I have a server with 16Gb RAM, 8Gb of which is used by innodb_buffer_pool_size.
Now, innodb_log_file_size is almost 25% (combined limit of innodb is 4Gb), so it’s around 1.9xGb is size.
Is this OTT (feels like it to me!)? Peter notes generally using 128Mb to 512Mb for this variable, I don’t know what size of RAM his comments are in relation to.
Also, are portions of innodb_log_file_size stored in RAM?
I cant answer your question, but take a look at the example configs that come with mysql. Theres configs for small, large and huge.
If the huge config (referring to database size and hardware) is using a large value, then its safe to assume its not OTT )
Thanks buddy, the huge-innodb config only has 4Gb of RAM, so it’s hard to know how things relate on a system with 4x the RAM. E.g. is it simply linear? For now I’ve set each log file at 1Gb, with a combined of 2Gb. My gut feeling is that this is high enough.
The InnoDB log file is not stored in RAM more than the innodb_log_buffer_size variable defines.

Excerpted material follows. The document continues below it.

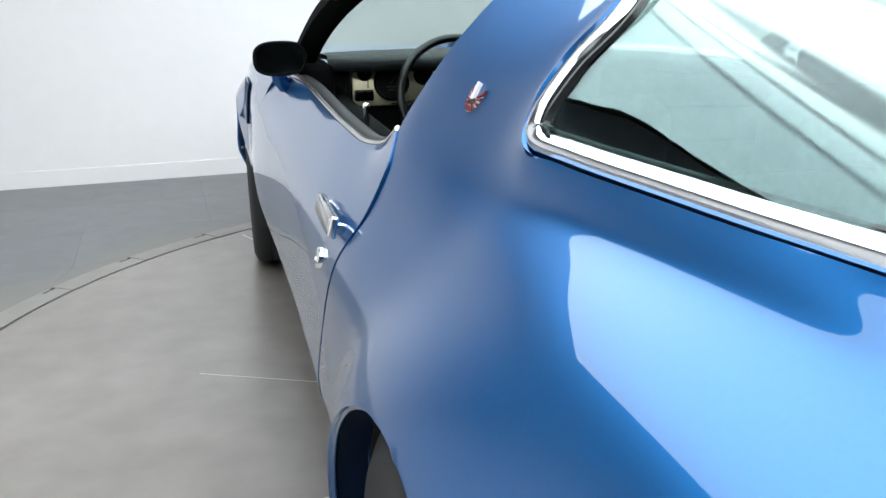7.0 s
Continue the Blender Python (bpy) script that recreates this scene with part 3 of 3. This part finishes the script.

Usually between 1 and 8 MB.
This does usually not need to scale linearly.
The log files is generally recommended to be about 25% of the innodb_buffer_pool_size. While there is a total of 4GB for all log files for a 32bit system.
But I would also say that you can be content with 2x1G.
The 25% hint is IMHO related to older setups (not everybody can afford 16G RAM in a server )) So virtually having files > to 1GB would cause recovery and shutdown times to be extremely slow and inefficient.